To Wall Street and the press, General Motors has often seemed to be lurching along with one foot punching the accelerator to the floor and the other firmly planted on the brake pedal. Time after time, top management trumpeted world-beating innovations in the offing. But General Motors' gigantic bureaucracy, made up of those entrenched legions Mr. Smith calls ''the frozen middle'' of the company, usually had other ideas. Drawing on dozens of interviews, a plethora of published materials and a fascinating array of internal memos, letters and speeches, Ms. Keller examines how G.M. has set its goals and why reality has fallen so far short of strategy. At its best, her analysis vividly illustrates how employees' resistance to change has squashed the strategists' best hopes.
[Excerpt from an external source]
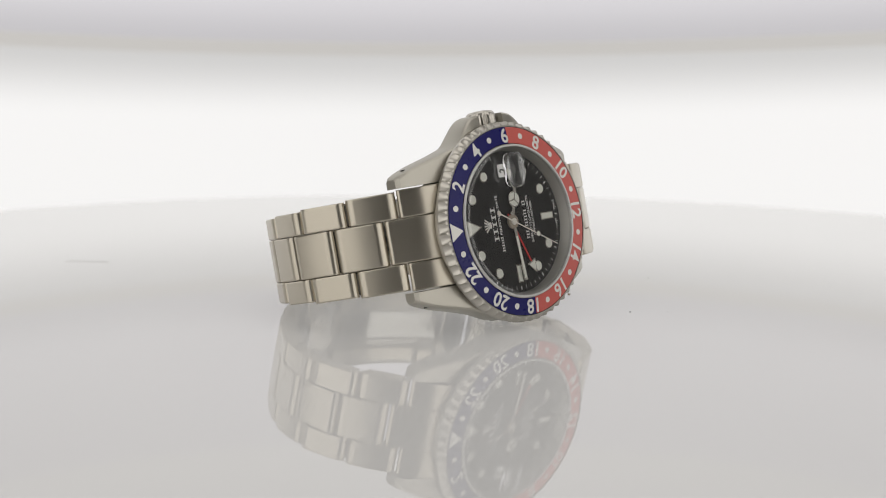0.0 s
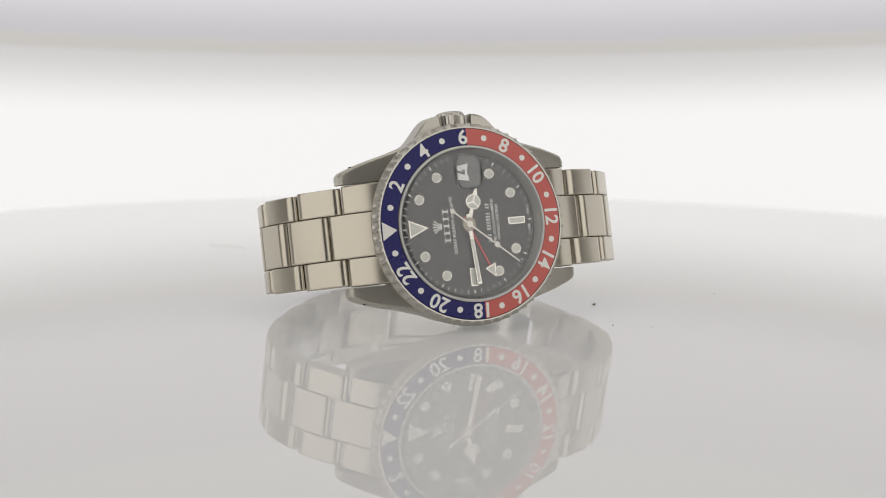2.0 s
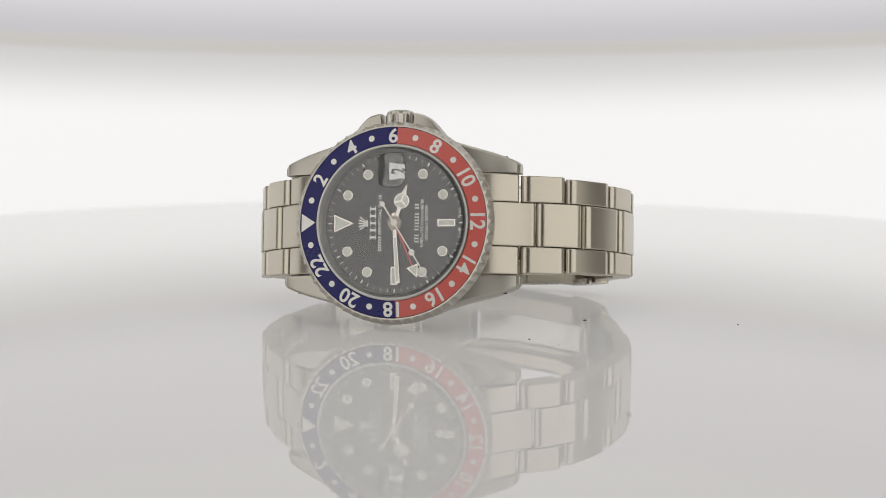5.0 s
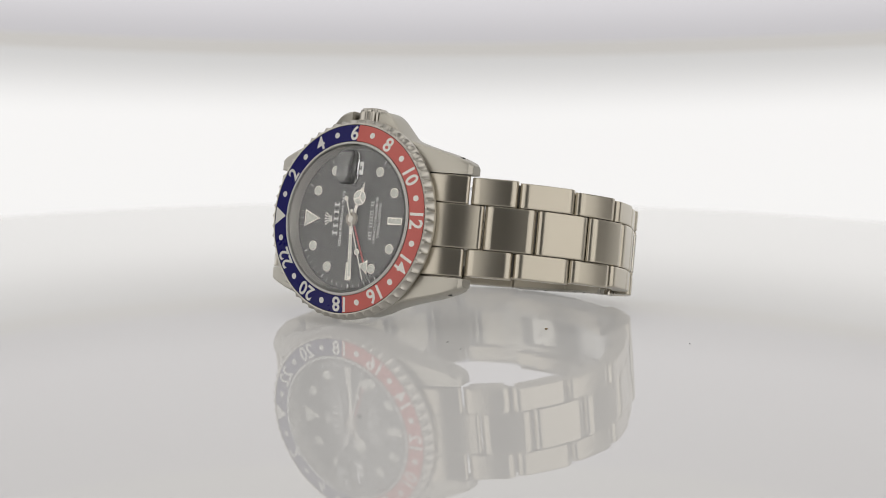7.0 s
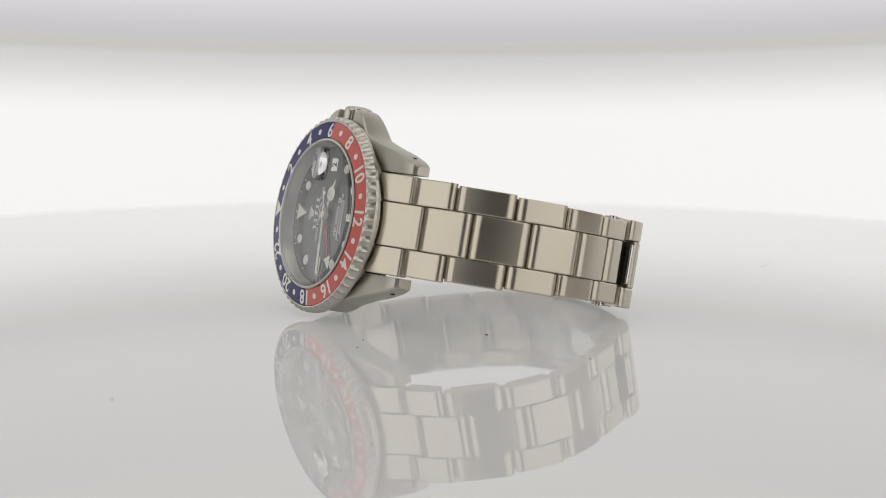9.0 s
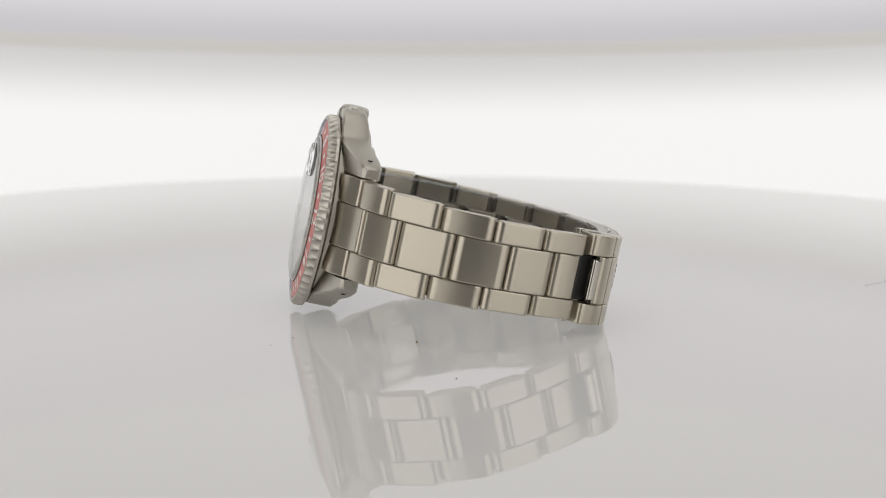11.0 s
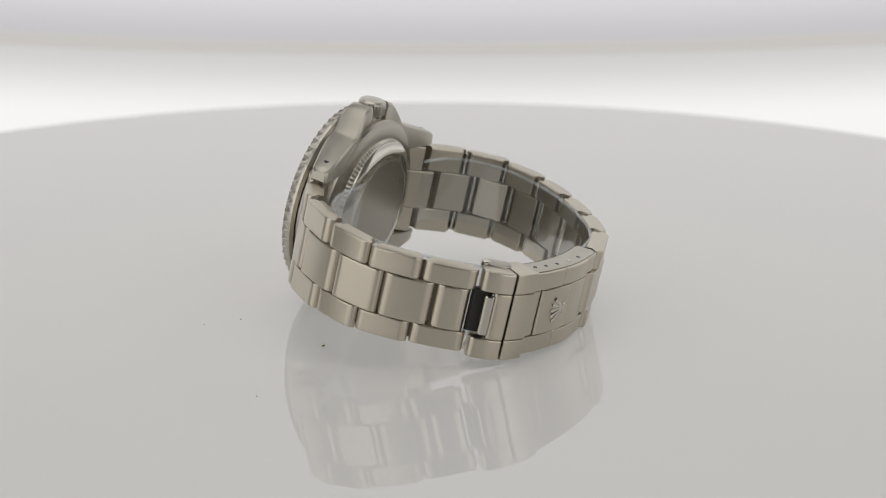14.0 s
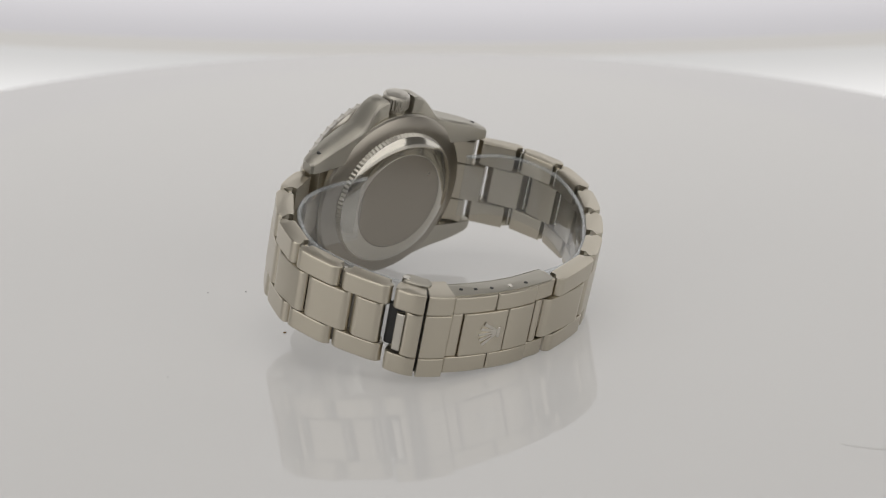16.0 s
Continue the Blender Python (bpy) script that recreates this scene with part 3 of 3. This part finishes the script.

One important example: The joint venture with Toyota that got under way in California in 1983 has yielded Chevy Novas of consistently higher quality than any other model bearing a G.M. nameplate. Yet the experiment, which was intended as a tool for teaching Japanese management techniques to G.M.'s plant bosses, had no appreciable effect on the rest of the company. The reason, according to a consultant who looked into the problem, was that so many old-school plant managers shared ''a defensive conviction that [ these ] techniques can never work in their plant. In the words of one manager, 'All that [ Japanese ] talk is pretty unpopular around here.' ''
To date, only one seasoned alumnus of the Toyota joint venture has been put in charge of a G.M. production plant, and that one is not in the United States but in England. At home, G.M.'s middle managers reluctantly agreed to try a watered-down version of the Japanese team concept; but, in an oversight that smacks of sabotage, the plan was never adequately explained to the United Auto Workers. An ironic and discouraging result was more, not less, friction with labor - which in turn gave ''the frozen middle'' a handy excuse for clinging to its inefficient and adversarial old ways.
So comprehensive a book about the world's largest manufacturing enterprise could easily have been ponderous, the literary equivalent of chomping down an oversize bowl of oat bran. Happily, ''Rude Awakening'' is not only insightful, but fun too. The narrative moves along at a fuel-injected clip, and the book is filled with odd facts. You may not know, for instance, that in 1987 Lee Iacocca seriously considered a takeover of General Motors. Discarding the idea, he remarked that ''it might be easier to buy Greece.''
H. Ross Perot - the vociferous Texas billionaire who founded Electronic Data Systems, sold it to G.M. and then got paid over $700 million to give up his G.M. stock and his seat on the board and go away - makes more than one colorful appearance in these pages. ''I come from an environment where, if you see a snake, you kill it,'' he once said. ''At G.M., if you see a snake, the first thing you do is organize a committee on snakes. Then you go hire a consultant who knows a lot about snakes. Then you talk about it for a year.''
As this book's final chapters make clear, General Motors is still laboring, slowly and painfully, to transform itself into the kind of place where, if you see a snake, you just stomp that sucker. Ms. Keller's shrewd dissection of the monumental difficulties involved is illuminating.